___ PROVIDED MATERIAL

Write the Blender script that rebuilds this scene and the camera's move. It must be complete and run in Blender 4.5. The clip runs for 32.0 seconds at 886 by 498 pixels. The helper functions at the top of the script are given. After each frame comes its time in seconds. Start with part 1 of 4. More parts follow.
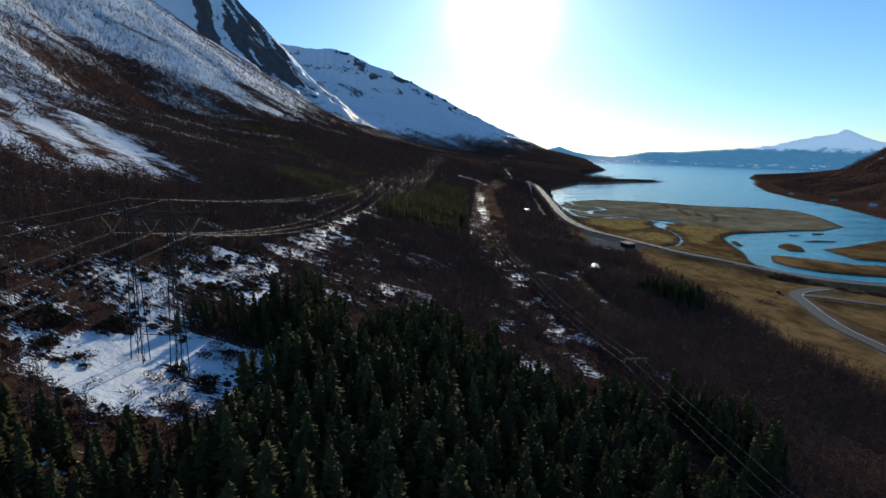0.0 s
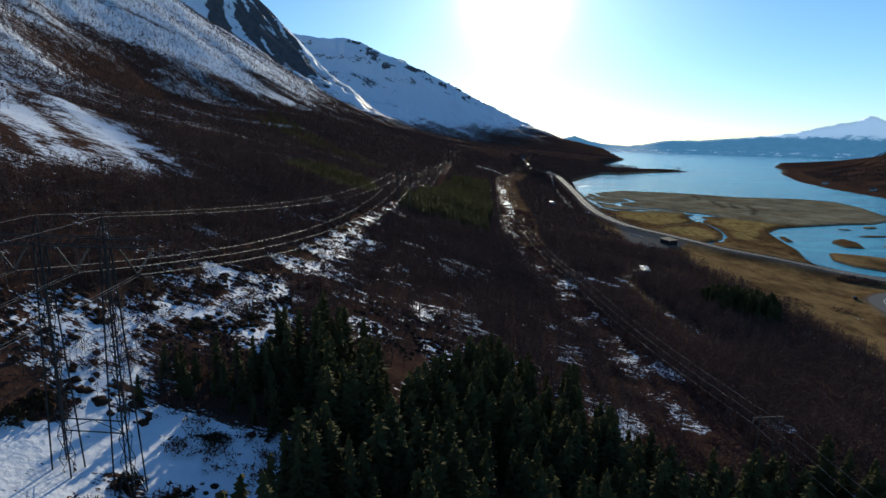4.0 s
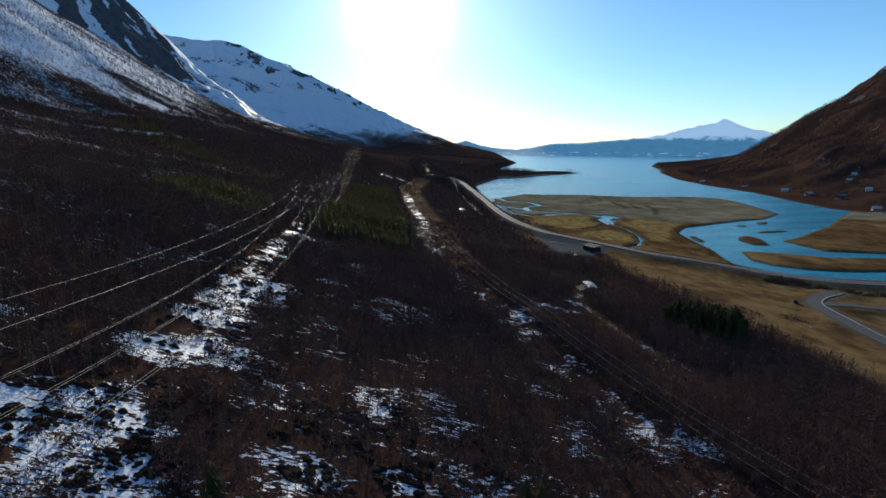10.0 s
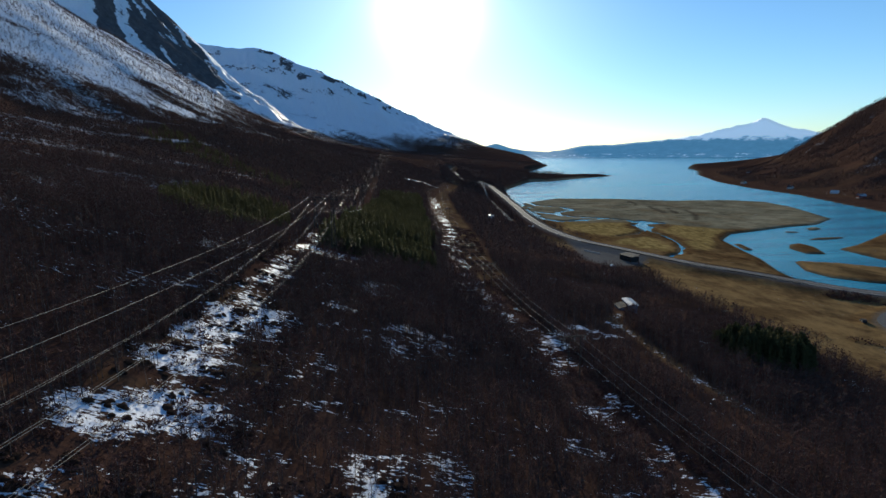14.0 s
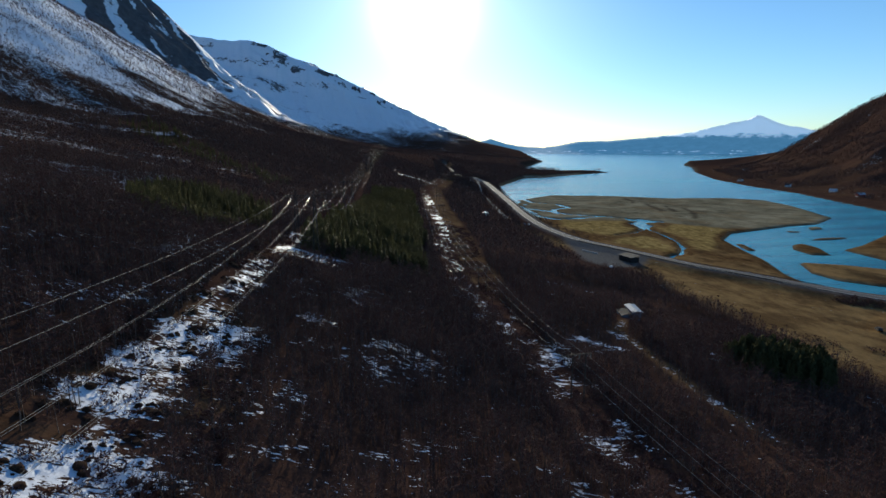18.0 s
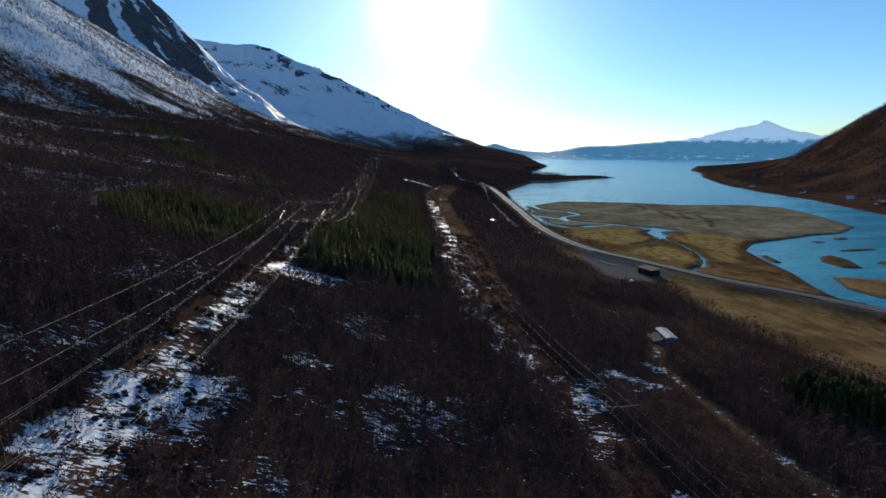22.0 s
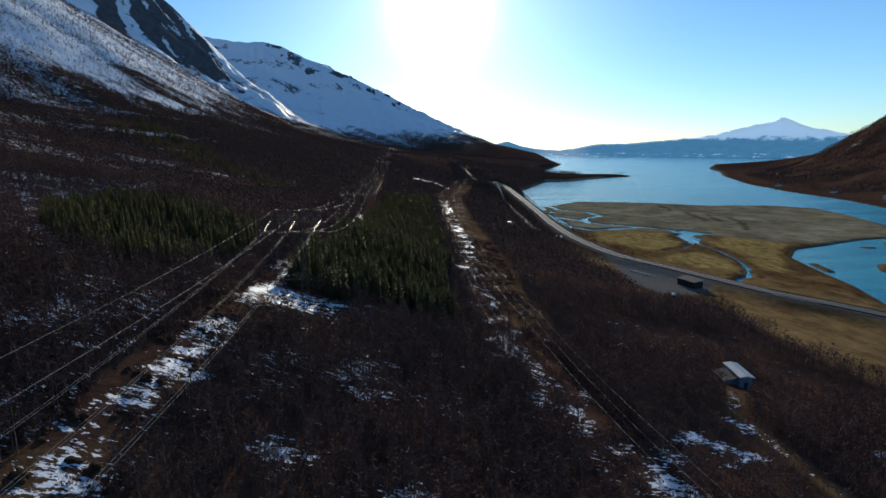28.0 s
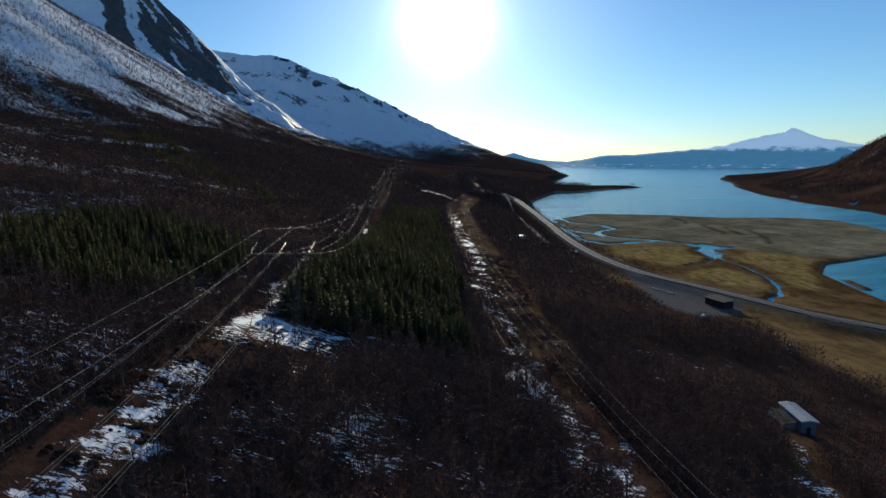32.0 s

______

The pictures should not be reproduced; quote all of the other material exactly.

Write the Blender script that rebuilds this scene and the camera's move. It must be complete and run in Blender 4.5. The clip runs for 32.0 seconds at 886 by 498 pixels. The helper functions at the top of the script are given. After each frame comes its time in seconds. Start with part 1 of 4. More parts follow.
0.0 s
4.0 s
10.0 s
14.0 s
18.0 s
22.0 s
28.0 s
32.0 s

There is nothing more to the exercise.